:: Written task ::
Check each line for the string "part". Give only the count of lines that have it.

--- START Stored rows ---

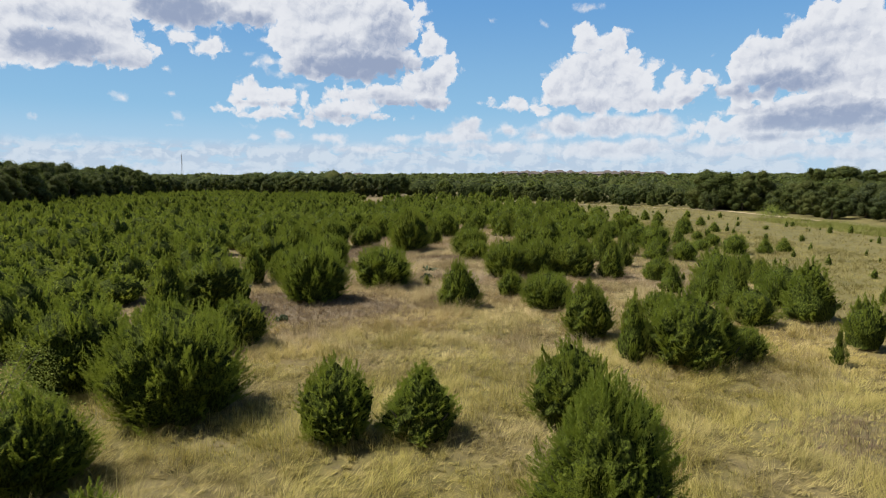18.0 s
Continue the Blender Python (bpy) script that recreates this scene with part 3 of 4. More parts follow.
CLOUDS.append((1.0, [  # tower
    (0.256, 0.231, 0.016, 0.015), (0.265, 0.209, 0.024, 0.020), (0.305, 0.207, 0.020, 0.023), (0.329, 0.181, 0.022, 0.020),
    (0.234, 0.167, 0.033, 0.029), (0.213, 0.138, 0.023, 0.030), (0.279, 0.155, 0.059, 0.049), (0.331, 0.144, 0.032, 0.040),
    (0.355, 0.170, 0.015, 0.007), (0.361, 0.120, 0.028, 0.016), (0.389, 0.118, 0.023, 0.015), (0.188, 0.114, 0.036, 0.009),
    (0.096, 0.124, 0.012, 0.007), (0.121, 0.118, 0.020, 0.006), (0.159, 0.122, 0.023, 0.011)], [
    (0.263, 0.113, 0.054, 0.014, 0.50), (0.287, 0.171, 0.033, 0.030, 0.30), (0.357, 0.111, 0.043, 0.010, 0.40), (0.236, 0.139, 0.022, 0.022, 0.30),
    (0.318, 0.136, 0.025, 0.025, 0.25), (0.151, 0.112, 0.035, 0.003, 0.40)]))
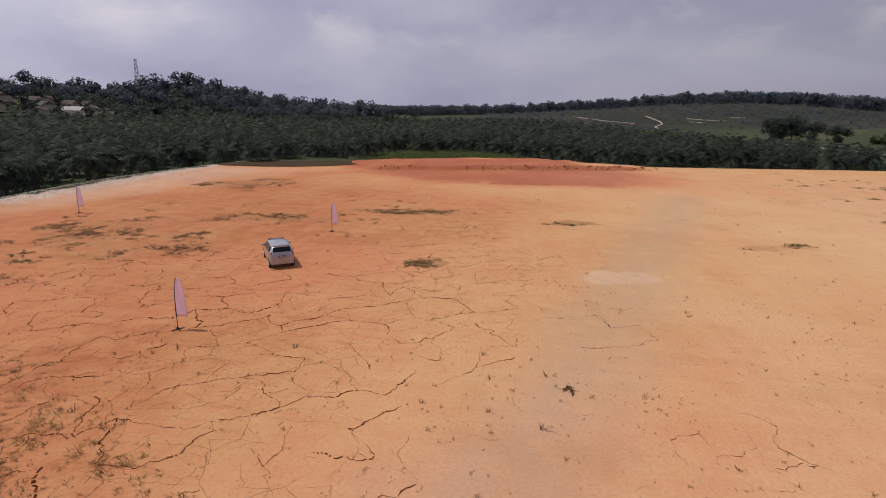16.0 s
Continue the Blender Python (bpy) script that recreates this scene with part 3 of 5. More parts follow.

--- END Stored rows ---

:: Result for this exercise ::
2